Introduction
It is enjoyable to think back to one’s Sunday School days and the Bible stories of the kings of Israel when one hears the term “the Kingdom of God.” After all, isn’t that what God had in mind when He made the promise of an everlasting kingdom? Is not the nation of Israel due a reinstituted kingdom according to the promises of the Old Testament prophets? Although no evangelical Christian would deny Christ’s kingly office or the sovereignty of God, the meaning of the term “Kingdom of God” is certainly varied across Christianity.
There are three basic views of the Kingdom of God. The first shall be called the “liberal hope” view of the Kingdom. In this view, the Kingdom is yet to come but is providing social, economic, and political salvation throughout the world. Proponents of this view often reduce Christ to simply a teacher or a prophet and turn the eschatological teachings of the New Testament into imagery of a present social evolution and a coming social bliss. The second view, and certainly the most common, is the dispensational premillennial view. Dispensationalists hold that the terms “Kingdom of God” and “Kingdom of Heaven” (the latter used only in Matthew) describe a present kingdom and a future kingdom, respectively. The focus, however, is on a future, literal, earthly kingdom in which Jesus will reign as an earthly king. The third view is the Reformed view which sees the Kingdom of God as both present and future. At present, “it designates the rule of God established through creation and extending through providence over the universe.” In the future, it will be a whole-hearted recognition of all creation to that sovereignty. These three views will be surveyed with attention being given to the light that Scripture sheds on each position.
The Liberal Hope View
The liberal hope view can certainly not be accepted by any serious student of the Bible, let alone anyone who would call themselves an evangelical. Its very premise denies the deity and perfection of Christ. Christ did not possess “Messianic consciousness,” because the order of events was not according to the “outlined plan,” say these proponents. Vos writes of this view, “it shifts the emphasis in His teaching from the present-spiritual to the external-eschatological, making the former no more than a mans to the latter…seeing that a man so absorbed by these radical other-worldly, fantastic speculations, could not have possessed a well-balanced psychical temper; He becomes a subject for psychiatric investigation.” Jesus is not only ludicrous, but He is quite an impotent king, if even considered a king by this view at all.

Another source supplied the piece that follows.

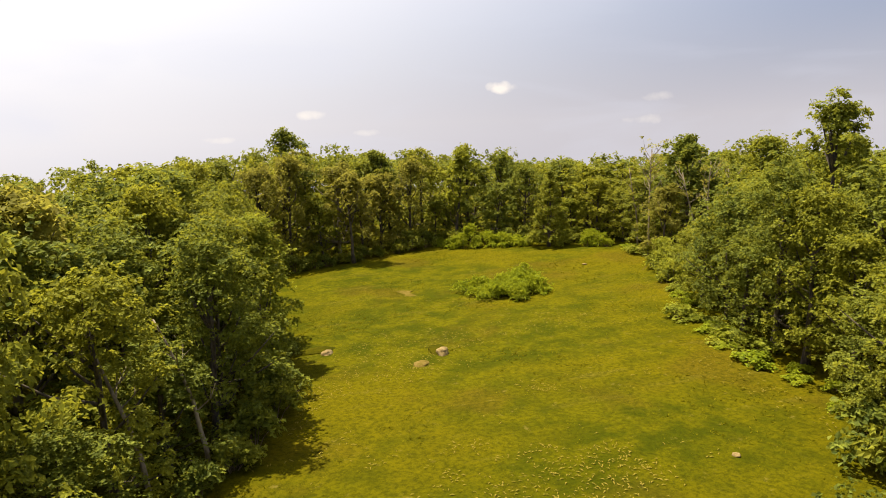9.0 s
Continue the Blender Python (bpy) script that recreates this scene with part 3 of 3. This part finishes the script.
# trees of their own look
lone = build_tree("lone_tree", 31, 8.1, 5.4, 2.3, 170, 46000, 0.19, LEAF_DARK, "dome", limbs=30, trunk_r=0.34)
lone.matrix_basis = stand(23.2, 65.0, 20)
tagged(lone, "broad round-crowned tree standing alone on the grass", "tree")
cone_tree = build_tree("cone_tree", 32, 10.4, 3.2, 0.5, 130, 10400, 0.28, LEAF, "cone")
cone_tree.matrix_basis = stand(46.6, 137.2, 0)
tagged(cone_tree, "conical bright green tree at the meadow's end", "tree")
tall = build_tree("tall_oak", 33, 18.2, 4.4, 6.0, 76, 7000, 0.42, LEAF_DEEP, limbs=16)
tall.matrix_basis = stand(14.6, 171, 0)
tagged(tall, "tall dark oak rising above the woods", "tree")
airy = build_tree("airy_tree", 34, 13.4, 4.3, 3.0, 44, 3000, 0.38, LEAF_DRAB, limbs=24, bark=BARK_PALE)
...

The kingdom, according to the liberal hope view, is not yet arrived. Some liberal theologians, like Albert Schweitzer, held that Jesus expected the Kingdom to arrive in the near future. Therefore, when it didn’t, Jesus died “a deluded first century apocalyptist.” This view also sees the Church, not as the Kingdom, since the Kingdom has yet to arrive. Therefore, everything is building, moving toward a future point (the consummation of the Kingdom). That point, however, is not realized now. In the early twentieth century this view was a tool of the Social Gospel in America. In order to accommodate the pressures of Academia, specifically the notion of evolution, liberals saw the movement toward the coming Kingdom as a bettering of mankind. This view of the Kingdom had all the answers to the social, political and economic woes of the day. Furthermore, this progression showed how man was getting better; he was evolving. The final fulfillment of all of this would be the consummation of the Kingdom.
It seems simple enough to identify the problems with this view. The rejection of Christ’s deity and perfection of His mission to earth seem reason enough to reject the notion. However, it is important that one understands why this view came into existence. The rationalism of the Enlightenment had grown tantamount in America, and theologians were not going to be left behind. Therefore, rationalism became the standard of liberalism. The supernatural teachings of Jesus had to be explained away or eliminated. Any notion of a spiritual kingdom was not rational and therefore eliminated. The Kingdom could be seen in the future, where it fit rather nicely. Only pragmatic elements of Christ’s teaching that could support the social and political agenda of the liberals were taught. The result was that Jesus became only an icon and that God’s work in this world was reduced to the occasional good phenomenon.